Additionally, there are docs for the unique settings for each module but as far as using the standard settings, additionally, its rarely clear how to operate on the data that might be returned or combined with anything mildly complex, you are given a dozen 1 stanza examples for each item like a stack of ingredients and then told to bake a cake.

I've had this experience with basically every one of the various yaml interpreter systems I've used.

After a few 100k lines of yaml I can get things done but the docs are useless other than a listing of settings.

3 comments

To illustrate this point, here is how to have a multi line value in yaml: just kidding, it’s so confusing that there is a whole website to help you figure it out: https://yaml-multiline.info/
Those examples don’t look confusing except there being more than one way.
Good luck remembering which is which :)
Isn’t it why toml is seemingly increasingly used to replace yaml in projects?
In my experience toml is worse at anything complex. It's nice as an .ini replacement but makes even yaml look sane in comparison if you want to use it for very complex or deeply nested stuff. But it wasn't designed to do that anyways
Am I alone in greatly preferring nesting in toml compared with yaml?
Did you try to convert any mid-complexity ansible role into toml? It was very interesting exercise for me and vastly conclusive.
I hope not, toml is even worse at complex things and just slightly better at the stuff that isn't confusing. Add a k:v to a mildly complex dict.

At this point, I'm pushing into a place where I'm just going to switch to go because its getting to be a mess.

It’s insanely better at config.

It’s about as bad at being a programming language or data structure serialization format, though.

But yaml is fine at config, it sucks at looping, conditionals and data structures, if you aren't fixing that its just another standard we have to learn, so thanks for that
No, it's not fine at config. It's a bag of weird corner cases and incompatible revisions which you have to debug instead of doing your actual work.

Here's a good summary: https://ruudvanasseldonk.com/2023/01/11/the-yaml-document-fr...

Nope it isn't.

There are so many things that aren't expressible in TOML that any anywhat complex system will want... it's not even a contender.

So, one problem a lot of configurations are trying to solve: modularity. I.e. how to allow different actors to change the parts of the configuration they want. Everything under /etc nowadays is of a form /etc/*.d/*.* that is all configurations are directories of multiple files with some ridiculous rules (like "prefix file names with digits so that they sort and apply in the "right" order etc.) XML had a better approach with namespaces and schema, but maybe not perfect.

Polymorphism. Any non-trivial configuration system will have plenty of repeating parts. NetworkManager connection configurations? -- They are all derived from the same "template". Systemd device services -- same thing, they are all coming from the same "template". There are plenty more examples of this. But, languages like YAML or TOML don't have a concept of polymorphism in them. This is never encoded in the configuration itself. Instead, every tool that needs to be configured and needs some degree of polymorphism rolls its own version.
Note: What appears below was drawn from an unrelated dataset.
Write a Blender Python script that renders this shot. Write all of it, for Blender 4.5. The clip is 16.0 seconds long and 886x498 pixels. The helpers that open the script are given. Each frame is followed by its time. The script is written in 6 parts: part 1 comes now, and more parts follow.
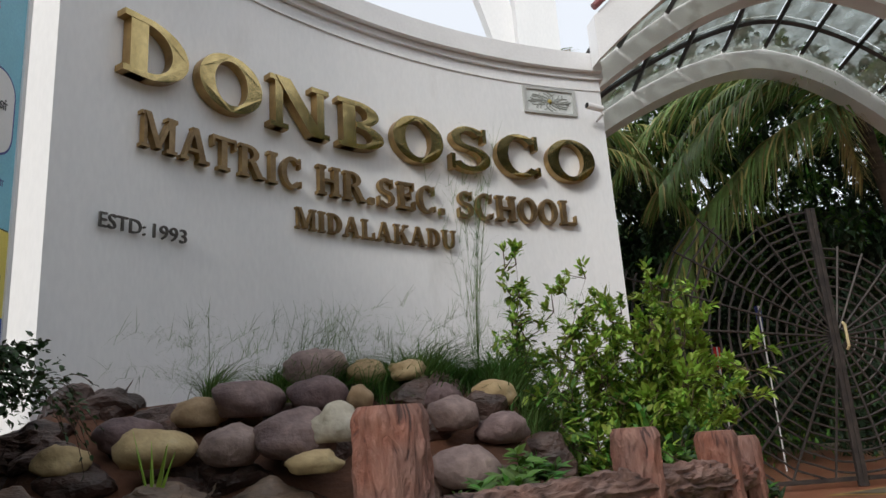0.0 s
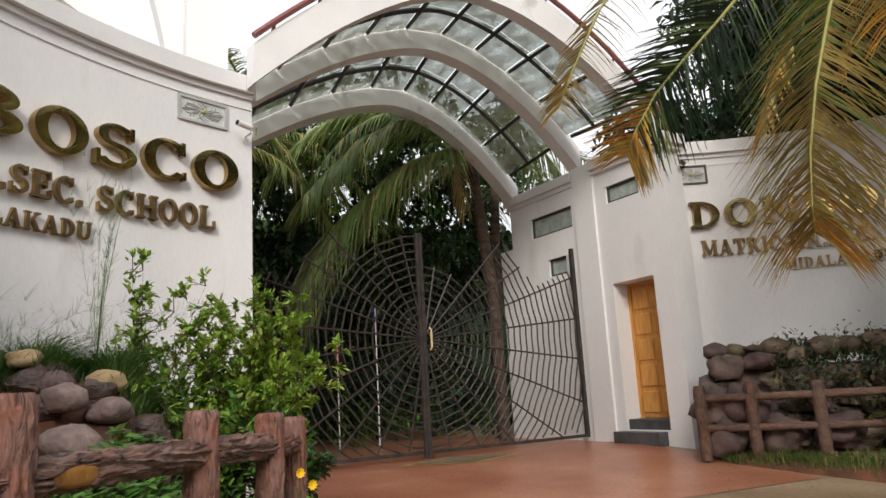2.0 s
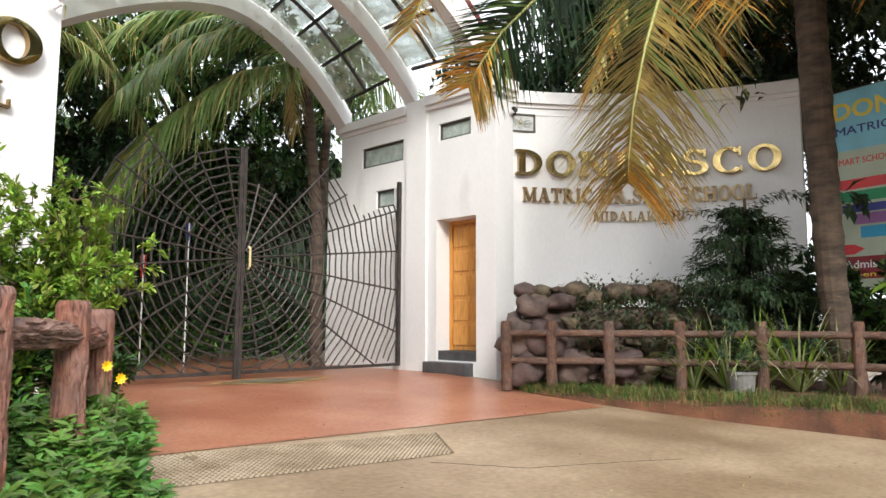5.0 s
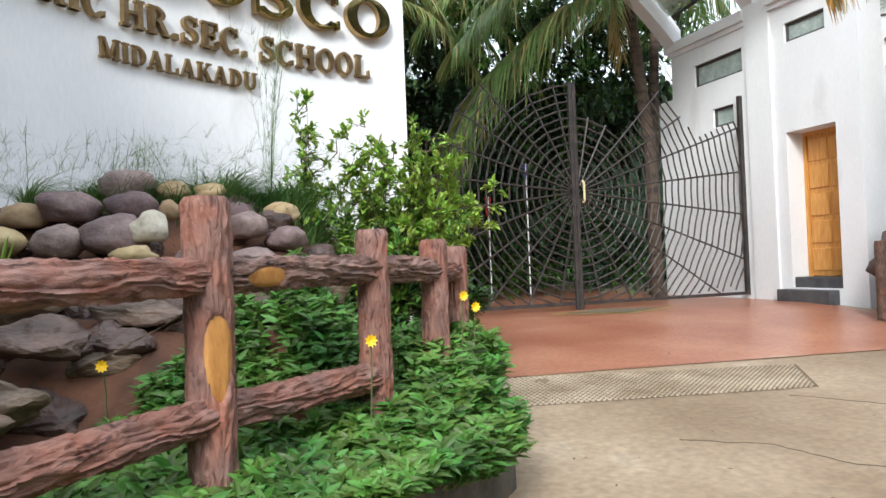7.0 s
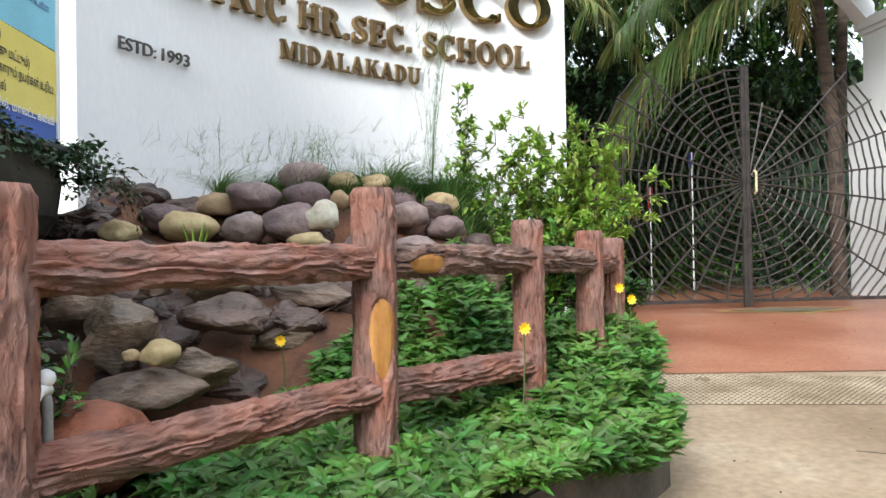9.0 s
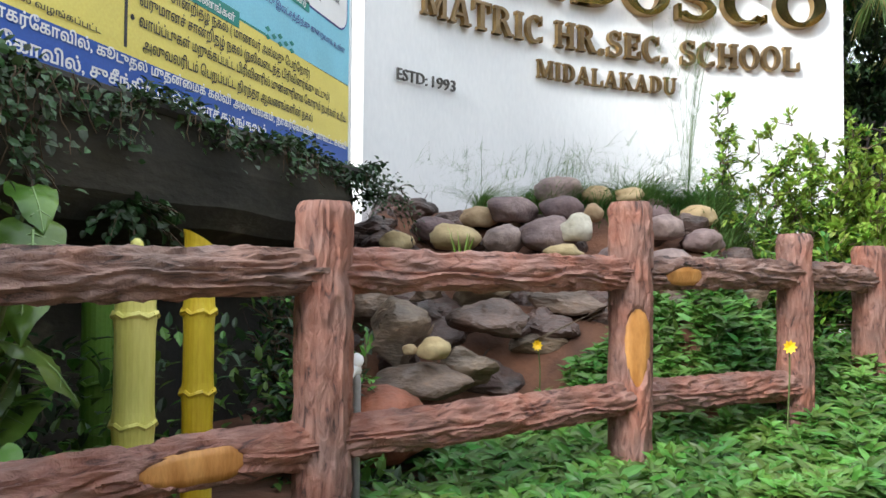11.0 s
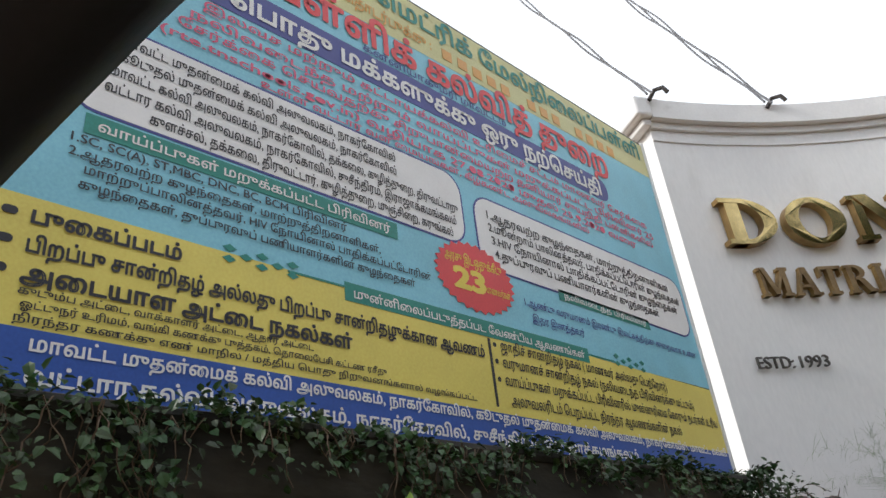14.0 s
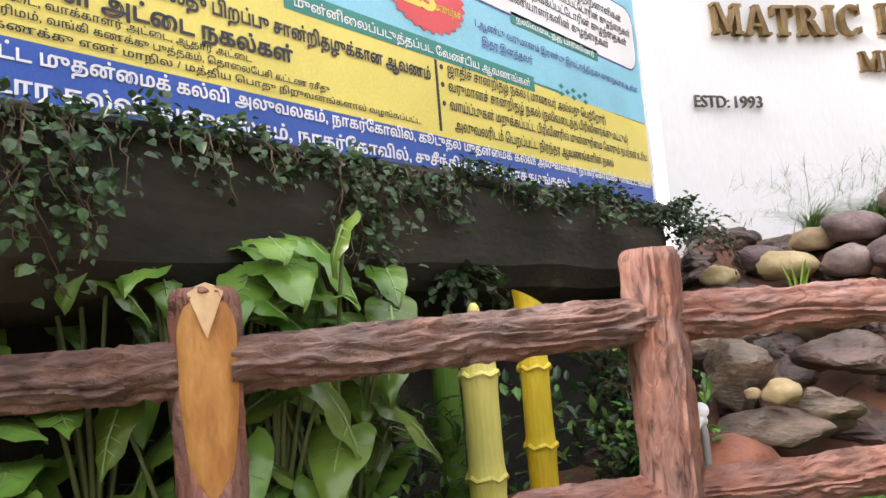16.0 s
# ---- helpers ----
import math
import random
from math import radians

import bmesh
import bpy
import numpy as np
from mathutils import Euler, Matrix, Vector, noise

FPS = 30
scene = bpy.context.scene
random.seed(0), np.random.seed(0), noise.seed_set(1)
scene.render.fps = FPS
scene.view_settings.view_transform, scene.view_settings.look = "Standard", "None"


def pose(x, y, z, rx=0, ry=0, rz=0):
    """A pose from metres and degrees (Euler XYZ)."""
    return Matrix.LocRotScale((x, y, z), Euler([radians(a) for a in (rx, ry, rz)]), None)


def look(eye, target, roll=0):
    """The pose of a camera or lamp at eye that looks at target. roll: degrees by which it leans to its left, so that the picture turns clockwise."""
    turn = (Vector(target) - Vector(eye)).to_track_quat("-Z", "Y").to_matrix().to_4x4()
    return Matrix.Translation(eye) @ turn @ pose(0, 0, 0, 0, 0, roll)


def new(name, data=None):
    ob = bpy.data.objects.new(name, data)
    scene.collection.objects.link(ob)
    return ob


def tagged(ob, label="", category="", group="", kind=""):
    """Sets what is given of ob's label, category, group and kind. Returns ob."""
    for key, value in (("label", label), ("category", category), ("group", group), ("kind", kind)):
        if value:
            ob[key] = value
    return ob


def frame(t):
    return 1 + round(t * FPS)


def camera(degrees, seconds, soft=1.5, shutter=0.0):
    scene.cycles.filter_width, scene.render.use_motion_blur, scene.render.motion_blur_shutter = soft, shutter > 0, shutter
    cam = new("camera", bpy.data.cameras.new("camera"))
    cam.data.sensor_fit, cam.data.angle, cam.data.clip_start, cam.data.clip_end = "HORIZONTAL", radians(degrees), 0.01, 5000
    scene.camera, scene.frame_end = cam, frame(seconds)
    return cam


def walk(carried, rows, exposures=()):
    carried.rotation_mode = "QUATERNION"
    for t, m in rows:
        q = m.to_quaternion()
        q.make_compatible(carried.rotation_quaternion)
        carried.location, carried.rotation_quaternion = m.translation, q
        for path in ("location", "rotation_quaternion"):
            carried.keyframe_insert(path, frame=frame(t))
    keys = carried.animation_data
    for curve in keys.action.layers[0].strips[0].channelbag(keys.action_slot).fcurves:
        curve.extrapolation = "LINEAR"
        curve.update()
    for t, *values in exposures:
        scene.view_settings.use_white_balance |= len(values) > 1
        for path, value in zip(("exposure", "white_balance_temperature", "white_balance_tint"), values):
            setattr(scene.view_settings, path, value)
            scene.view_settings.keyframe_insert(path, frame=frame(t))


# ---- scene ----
cam = camera(63.3, 16.0)
PATH = [
    (0, (0.029, 1.056, 1.327), (0.024, 2.996, 1.813), -3.9),
    (0.2, (0.047, 0.10, 1.245), (0.060, 2.055, 1.672), -3.2),
    (0.5, (0.049, 0.057, 1.241), (0.07, 2.009, 1.674), -2.9),
    (1, (0.039, 0.063, 1.246), (0.262, 1.987, 1.745), -1.0),
    (1.5, (0.015, 0.071, 1.333), (0.667, 1.903, 1.801), -3.4),
    (2, (0.073, 0.104, 1.315), (0.966, 1.851, 1.704), -3.3),
    (2.5, (0.065, 0.127, 1.234), (1.26, 1.685, 1.613), -1.3),
    (3, (0.074, 0.129, 1.225), (1.455, 1.55, 1.492), 0.2),
    (5.5, (0.025, 0.239, 1.171), (1.272, 1.794, 1.336), -0.1),
    (6, (0.023, 0.173, 1.171), (0.92, 1.951, 1.351), 1.2),
    (6.5, (0.022, 0.162, 1.162), (0.729, 2.027, 1.307), 0.2),
    (7, (0.036, 0.191, 1.156), (0.549, 2.124, 1.193), -2.2),
    (7.5, (0.035, 0.184, 1.167), (0.391, 2.152, 1.222), -1.9),
    (8, (0.039, 0.167, 1.161), (0.258, 2.154, 1.206), -1.7),
    (10.5, (0.015, 0.018, 1.151), (-0.273, 1.998, 1.153), 0.5),
    (11, (0.01, -0.033, 1.148), (-0.576, 1.879, 1.205), 0.5),
    (11.5, (-0.007, -0.059, 1.152), (-0.85, 1.751, 1.27), 0.5),
    (12, (-0.021, -0.056, 1.172), (-1.057, 1.621, 1.51), -1.7),
    (12.5, (-0.008, -0.063, 1.183), (-1.149, 1.485, 1.733), -4.3),
    (13, (-0.007, -0.059, 1.175), (-1.183, 1.361, 1.95), -6.7),
    (13.5, (-0.004, -0.066, 1.166), (-1.221, 1.195, 2.13), -6.8),
    (14, (0.046, -0.08, 1.155), (-1.181, 1.188, 2.096), -6.6),
    (14.5, (0.063, -0.082, 1.148), (-1.174, 1.226, 2.019), -7.1),
    (15, (0.096, -0.104, 1.124), (-1.168, 1.287, 1.808), -7.5),
    (15.5, (0.026, -0.075, 1.161), (-1.261, 1.412, 1.526), -6.0),
    (16, (-0.022, -0.065, 1.171), (-1.325, 1.439, 1.378), -4.6),
]
EXPOSURES = [(0.0, 0.13, 6350, 9), (0.5, 0.45, 6400, 9), (1.0, 0.38, 6450, 9), (2.0, 0.40, 6750, 11), (2.5, 0.85, 7000, 12), (3.0, 1.35, 7000, 12),
             (5.5, 1.27, 6250, 7), (7.0, 1.28, 5950, 6), (8.0, 1.38, 5950, 5), (10.5, 1.5, 6100, 6), (11.5, 1.55, 5950, 5), (12.5, 1.35, 6150, 6),
             (13.5, 0.62, 6350, 8), (14.5, 0.75, 6350, 10), (15.0, 0.85, 6500, 12), (15.5, 1.5, 6600, 13), (16.0, 2.0, 6600, 14)]
walk(cam, [(t, look(eye, target, roll)) for t, eye, target, roll in PATH], EXPOSURES)

import collections
from mathutils.geometry import tessellate_polygon

# ---- world, sun, exposure ----
world = bpy.data.worlds.new("world")
scene.world = world
world.use_nodes = True
wn = world.node_tree.nodes
wl = world.node_tree.links
sky = wn.new("ShaderNodeTexSky")
sky.sky_type = "NISHITA"
sky.sun_disc = False
sky.sun_elevation = radians(31)
sky.sun_rotation = radians(220)
sky.air_density, sky.dust_density = 1.0, 4.0
haze = wn.new("ShaderNodeMix")
haze.data_type = "RGBA"
haze.inputs[0].default_value = 0.85
haze.inputs[7].default_value = (7.6, 7.8, 8.2, 1)
wl.new(sky.outputs[0], haze.inputs[6])
wl.new(haze.outputs[2], wn["Background"].inputs[0])
wn["Background"].inputs[1].default_value = 0.12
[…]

Constraints. It's often impossible to describe the desired configuration through specifying the exact values. Often the goal can be described as "less than" or "given the value of X, Y should be multiple of X" and so on. Such concepts, are, again, not expressible in TOML or YAML and friends.

NB. Types are a kind of constraints.

Identity. It's often necessary in configuration to distinguish between two sub-sections that look the same and two sub-sections that designate the same exact object. Like, when configuring VMs with eg. disks: are they supposed to mount the same disk, or does each VM need a separate disk, that just has the same physical characteristics?

But then, what is a config file if not a representation of a data structure?
With the restriction that it has to be represented in human-friendly text.

JSON’s a crazy-bad serialization format, too, for that matter. It doesn’t even know what a damn integer is.

Toml is great for simple use-cases. For complex ones you have the same problem that yaml has: Templating a language with significant whitespace via text substitution is a horrible horrible idea. Somehow this sad state of affairs has become industry standard.
Its not even the white space, a food liter or language server can handle that. It's not that, as much ad the fact that the most complex data structure is a list.

If you want to get crazy, you can push a dict into a list and operated on it but it gets tough at the second level. And don't get me started on if/else statements.

I honestly wonder why not just write your web server in node or something. It would be traceable and testable and probably performant enough. There's just so much arcana inside platforms like traefik or nginx where they do all this miraculous stuff if you just add the right flags, but also when it doesn't work it's a total black box and there's no way to discover what it thinks it's doing.
I like that "probably" for perfomant here, but let's focus on features so far.

Let's imagine we go this way, implemented own self made webserver in nodejs, started using it and the next day it will be required to add simple things like basic auth for specific location or ACL based on Maxmind geo data or even setting straightforward round-robin balancing among several php-fpm upstream, even without weights - what would be the flow here? Involving dev team and trying to put those tasks into their backlog?

Why it's better than just adjust Nginx config in 5-10 minutes?

The Traefik dashboard is pretty helpful for visualizing what's happening. Also their error message are usually pretty clear about what's wrong.